La historia universal puede ser vista como una serie interminable de fenómenos de mestizaje y aculturación. Además de las innumerables mezclas étnicas, se ha dado igual cantidad de procesos mediante los cuales una sociedad recibe la influencia de una cultura que le es militar, técnica y logísticamente superior. Cultura significa también cambio, contacto con lo foráneo, comprensión de lo extraño. El mestizaje puede ser obviamente traumático, pero también enriquecedor. Se podría aseverar que las sociedades más exitosas, como las de Europa Occidental, han sido aquellas que han experimentado un número relativamente elevado de procesos de aculturación y que los individuos más aptos son los que tienen una multiplicidad de roles. El tratar de volver a una identidad previa a toda transculturación es, por lo tanto, un esfuerzo vano, anacrónico y hasta irracional: se puede pasar rápidamente de las reivindicaciones anti-imperialistas a las obsesiones nacionalistas y a los monstruosos ensayos de limpieza étnica por la fuerza de las armas.

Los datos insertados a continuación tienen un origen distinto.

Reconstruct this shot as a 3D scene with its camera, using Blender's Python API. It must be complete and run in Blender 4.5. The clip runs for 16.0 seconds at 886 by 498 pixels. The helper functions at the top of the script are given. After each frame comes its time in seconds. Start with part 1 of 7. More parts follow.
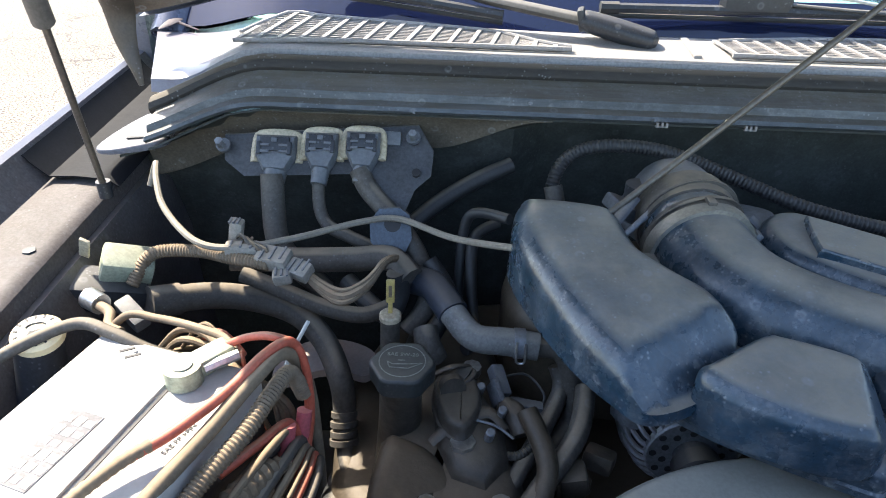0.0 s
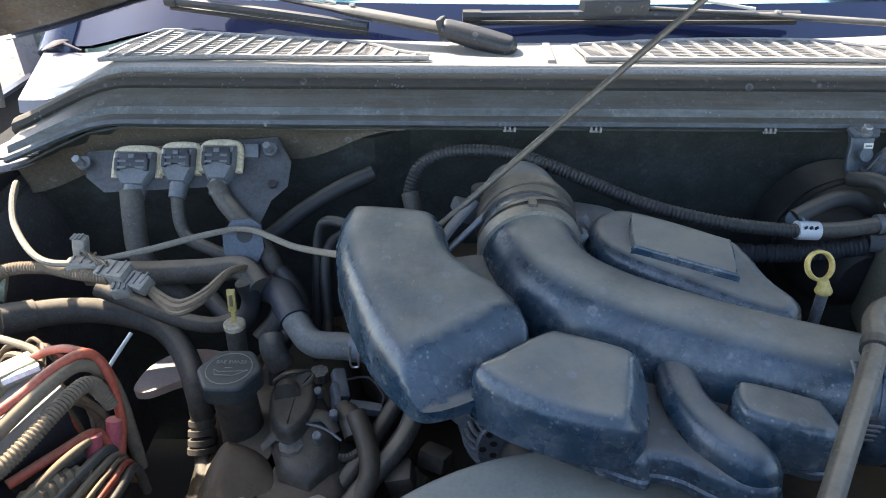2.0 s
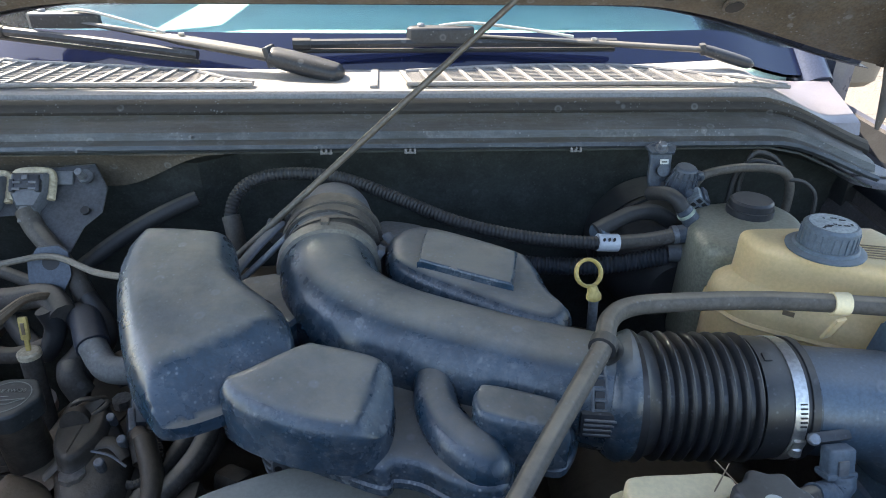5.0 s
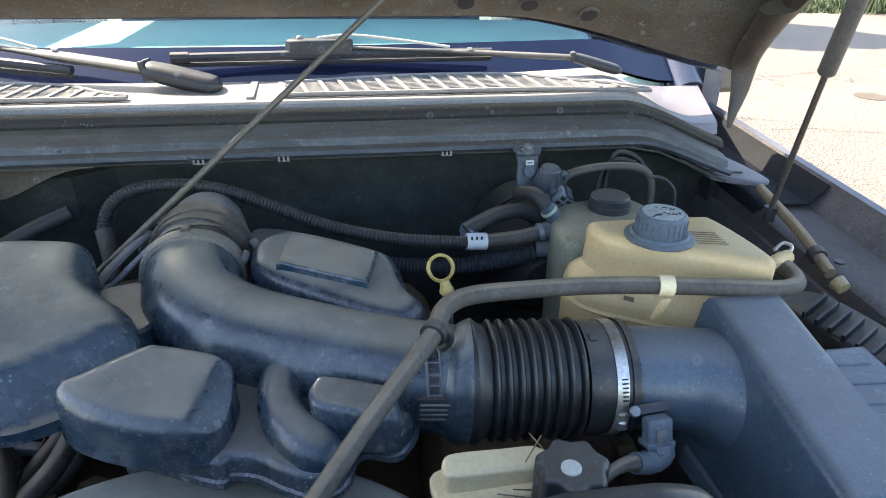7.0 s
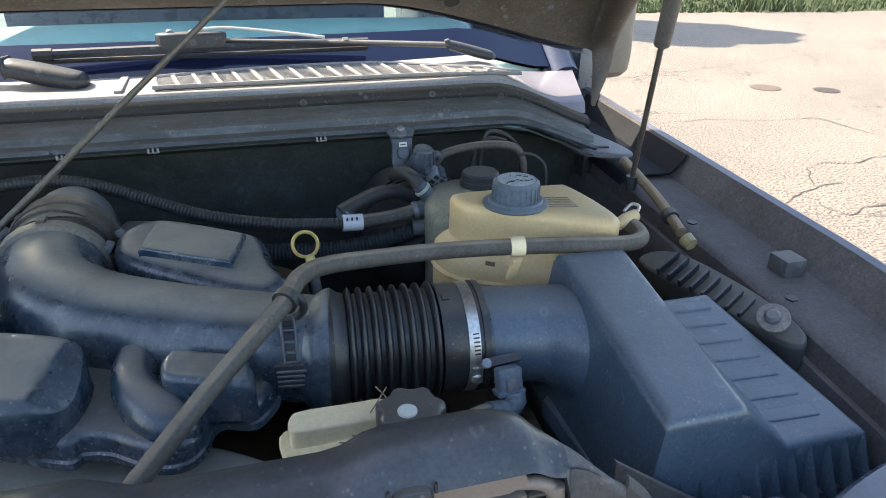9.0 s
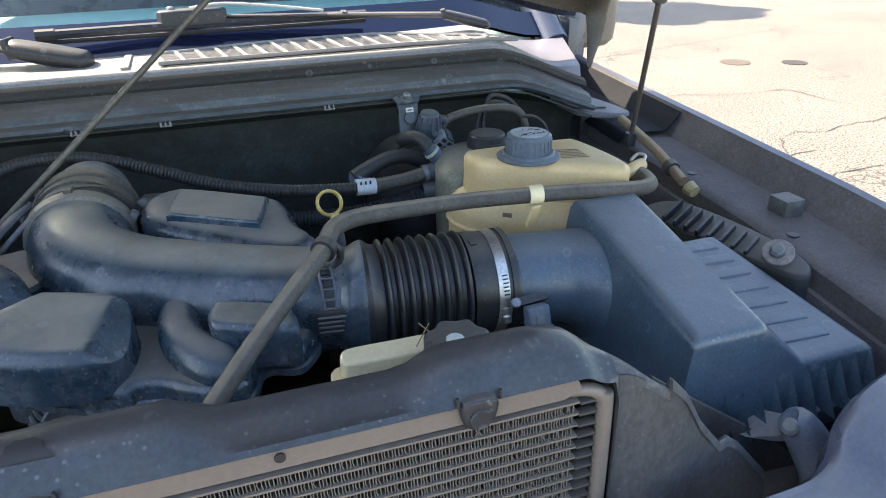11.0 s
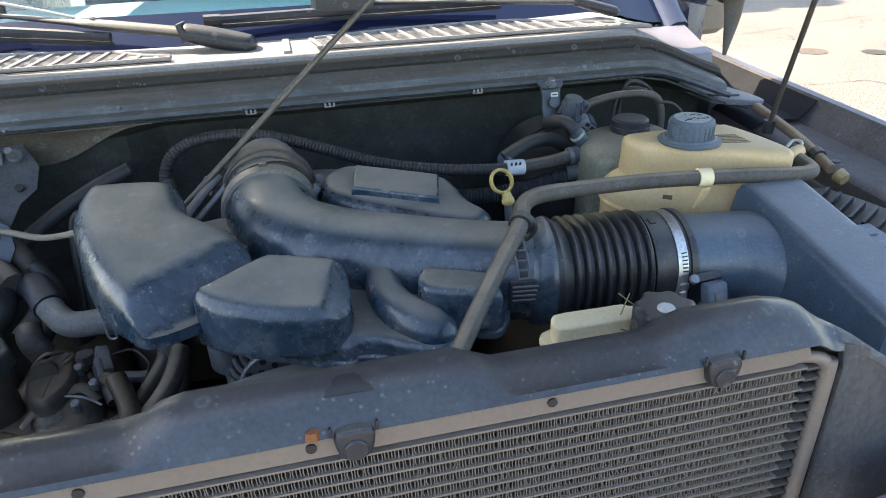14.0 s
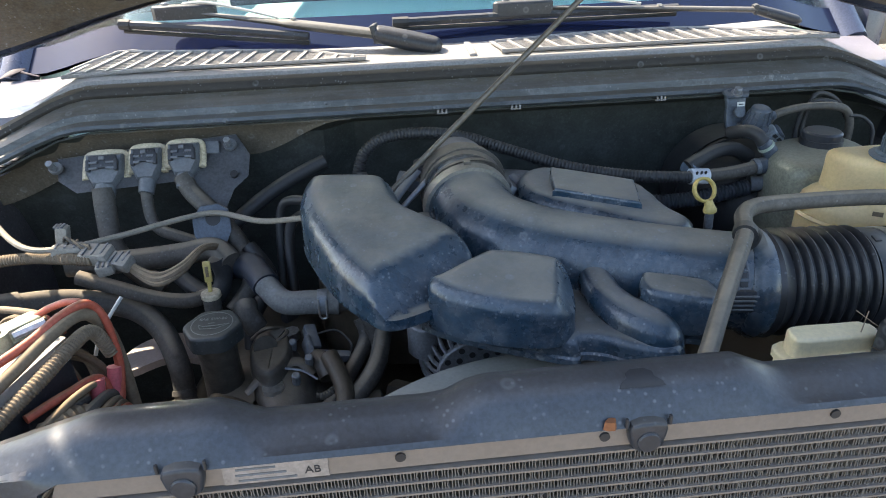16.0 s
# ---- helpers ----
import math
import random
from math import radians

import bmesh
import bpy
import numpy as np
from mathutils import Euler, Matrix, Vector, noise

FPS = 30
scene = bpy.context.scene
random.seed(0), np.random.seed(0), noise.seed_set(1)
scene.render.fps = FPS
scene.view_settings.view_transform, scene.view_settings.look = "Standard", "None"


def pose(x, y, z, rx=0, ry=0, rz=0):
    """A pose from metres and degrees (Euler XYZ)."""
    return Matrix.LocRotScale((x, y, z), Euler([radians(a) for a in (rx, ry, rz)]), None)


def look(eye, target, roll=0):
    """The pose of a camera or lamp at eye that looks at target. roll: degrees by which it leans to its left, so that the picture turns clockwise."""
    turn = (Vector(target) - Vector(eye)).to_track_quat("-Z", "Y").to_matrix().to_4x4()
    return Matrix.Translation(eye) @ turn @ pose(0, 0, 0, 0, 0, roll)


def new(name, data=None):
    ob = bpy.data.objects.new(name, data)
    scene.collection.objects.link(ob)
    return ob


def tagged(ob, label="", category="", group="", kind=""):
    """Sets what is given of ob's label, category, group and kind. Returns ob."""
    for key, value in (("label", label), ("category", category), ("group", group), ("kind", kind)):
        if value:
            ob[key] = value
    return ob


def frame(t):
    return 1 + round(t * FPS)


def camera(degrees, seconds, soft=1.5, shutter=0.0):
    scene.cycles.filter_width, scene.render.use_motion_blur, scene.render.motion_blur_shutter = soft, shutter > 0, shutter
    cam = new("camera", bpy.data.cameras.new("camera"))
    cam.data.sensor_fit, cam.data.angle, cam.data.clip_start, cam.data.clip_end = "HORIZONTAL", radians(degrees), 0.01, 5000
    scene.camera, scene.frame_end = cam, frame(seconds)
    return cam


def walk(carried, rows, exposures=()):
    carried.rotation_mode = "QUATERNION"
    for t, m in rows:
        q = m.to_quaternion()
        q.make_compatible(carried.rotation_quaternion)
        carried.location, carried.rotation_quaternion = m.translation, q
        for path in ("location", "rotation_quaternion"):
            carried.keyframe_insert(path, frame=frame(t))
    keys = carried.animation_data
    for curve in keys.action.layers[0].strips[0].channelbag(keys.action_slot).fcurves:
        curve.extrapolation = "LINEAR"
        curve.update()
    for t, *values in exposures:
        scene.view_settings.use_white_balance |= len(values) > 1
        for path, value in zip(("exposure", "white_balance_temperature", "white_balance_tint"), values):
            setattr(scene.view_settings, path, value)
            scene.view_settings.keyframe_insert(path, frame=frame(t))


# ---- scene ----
cam = camera(68.0, 16.0, soft=1.0)
PATH = [
    (0, (-0.329, -0.166, 1.561), (-0.361, 1.535, 0.509), 1.9),
    (0.5, (-0.28, -0.166, 1.564), (-0.309, 1.535, 0.514), 1.4),
    (1, (-0.224, -0.166, 1.568), (-0.249, 1.533, 0.515), 0.4),
    (1.5, (-0.175, -0.173, 1.574), (-0.202, 1.533, 0.53), 0.2),
    (2, (-0.135, -0.178, 1.574), (-0.158, 1.533, 0.538), 0.1),
    (2.5, (-0.102, -0.185, 1.575), (-0.11, 1.535, 0.554), 0.2),
    (3, (-0.062, -0.188, 1.573), (-0.052, 1.538, 0.561), 0.3),
    (3.5, (-0.034, -0.192, 1.574), (0.002, 1.541, 0.576), 0.4),
    (4, (-0.006, -0.197, 1.574), (0.059, 1.542, 0.588), 0.6),
    (4.2, (0.003, -0.196, 1.57), (0.083, 1.548, 0.593), 0.8),
    (6.3, (0.129, -0.233, 1.564), (0.332, 1.533, 0.648), 0.3),
    (6.5, (0.137, -0.237, 1.564), (0.359, 1.529, 0.653), 0.4),
    (7, (0.157, -0.248, 1.56), (0.429, 1.518, 0.662), 0.8),
    (7.5, (0.176, -0.261, 1.555), (0.499, 1.499, 0.663), 1.0),
    (8, (0.197, -0.276, 1.55), (0.571, 1.479, 0.666), 1.0),
    (8.5, (0.216, -0.289, 1.544), (0.644, 1.455, 0.664), 0.9),
    (9, (0.232, -0.303, 1.534), (0.699, 1.433, 0.658), 0.2),
    (9.2, (0.236, -0.309, 1.53), (0.716, 1.424, 0.655), -0.1),
    (11.3, (0.15, -0.333, 1.506), (0.678, 1.369, 0.598), -1.5),
    (11.5, (0.138, -0.332, 1.508), (0.661, 1.37, 0.597), -1.5),
    (12, (0.114, -0.333, 1.51), (0.62, 1.37, 0.59), -1.6),
    (12.5, (0.085, -0.338, 1.515), (0.57, 1.367, 0.589), -1.5),
    (13, (0.06, -0.339, 1.517), (0.521, 1.37, 0.586), -1.5),
    (13.5, (0.035, -0.335, 1.517), (0.462, 1.381, 0.581), -1.6),
    (14, (0.007, -0.337, 1.519), (0.396, 1.388, 0.585), -1.9),
    (14.5, (-0.022, -0.343, 1.527), (0.33, 1.392, 0.596), -2.0),
    (15, (-0.063, -0.336, 1.529), (0.262, 1.406, 0.601), -1.4),
    (15.5, (-0.102, -0.332, 1.532), (0.166, 1.421, 0.608), -1.3),
    (16, (-0.148, -0.335, 1.534), (0.002, 1.432, 0.609), -2.1),
]
walk(cam, [(t, look(eye, target, roll)) for t, eye, target, roll in PATH], exposures=[(0.0, 2.11, 7050, 10), (1.5, 2.25, 7180, 10), (4.0, 2.13, 7300, 10), (7.0, 2.22, 7400, 10), (9.0, 1.96, 7450, 10), (12.5, 2.20, 7550, 10), (16.0, 2.12, 7480, 10)])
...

En el área andina estos decursos evolutivos han exhibido una enorme complejidad. La vida de uno de los primeros y más ilustres mestizos, el Inca Garcilaso de la Vega, mostró esa angustiosa yuxtaposición de herencias dispares, pero también la posibilidad de una síntesis fructífera. Personal y colectivamente hay varias estrategias para lidiar con este hecho: (1) el permanecer dentro de lo predeterminado por los agentes históricos y el propio destino de frustración; (2) el rebelarse inútilmente asediado por las obsesiones de un retorno a la identidad primigenia; y (3) el intentar un camino que combine el legado de los mayores con los avances civilizatorios de las sociedades exitosas del momento. Esta última posibilidad es la más habitual en el mundo contemporáneo: si se acepta que los actores sociales disponen de intencionalidades y preferencias propias y que no están totalmente acondicionados por la evolución histórico-cultural precedente, entonces es dable una senda de desarrollo sincretista que preserva algunos fragmentos de un legado con tendencias particulares y adopta algunos elementos de la civilización moderna de índole universalista.
En el mundo andino no son raros los movimientos indigenistas e indianistas que propagan un etnocentrismo militante. Después de muchos siglos de amarga humillación, es comprensible que surjan corrientes de estas características, que naturalmente se consagran a una apología ingenua del estado de cosas antes de la llegada de los conquistadores españoles. Pero a pesar de todo ello, las coerciones de la técnica moderna, la irradiación de valores normativos desde los centros metropolitanos y la necesidad de cohabitar con los mestizos y blancos del país respectivo han llevado a que una porción considerable de estos movimientos ingrese a la senda de la moderación y el compromiso, reconociendo la realidad inexorable de una sociedad multinacional y pluricultural, la validez y bondad de los valores universales y las ventajas de la cooperación con las otras comunidades étnico-culturales. El camino más promisorio parece ser el de aceptar la diversidad dentro de la unidad de los actuales estados. Pero este programa se ve y se verá fuertemente contrarrestado por la difusión de las normas y los valores modernos de orientación, por la expansión implacable de la llamada frontera agrícola, por la búsqueda cada día más intensa de recursos naturales y finalmente por la inmensa presión demográfica.
Son indudables los efectos negativos y hasta devastadores que de algún modo pueden ser asociados a la moderna lógica occidental, cuya aplicación en los países del Tercer Mundo ocurre habitualmente sin sus principios humanistas y sin su talante escéptico y autocrítico, lo que se manifiesta claramente en los desarreglos ecológicos que dimanan del intento de dominar y explotar el último rincón de la Tierra. Pero aquella lógica ha producido igualmente los derechos humanos, la democracia pluralista y la concepción del respeto a las minorías. Ya desde la segunda mitad del Siglo XX los grupos étnicos situados o mantenidos en una situación socio-económica discriminatoria comienzan a darse cuenta de las manifiestas ventajas que conlleva el universalismo occidental para defender sus intereses y acrecentar su participación en los usualmente magros frutos del crecimiento económico-técnico.
Es por eso que en el área andina los movimientos indigenistas han tomado paulatinamente un giro pragmático y conciliador. Estas corrientes moderadas ya no propugnan más la edificación de una comunidad homogénea basada en la pureza étnica de los grupos aborígenes, sino una sociedad compleja y cambiante con amplia tolerancia para todas las razas, las clases sociales, las regiones geográficas y los niveles civilizatorios. Aquí se insertan las amplias posibilidades de un mestizaje moderno y con algo de espíritu humanista.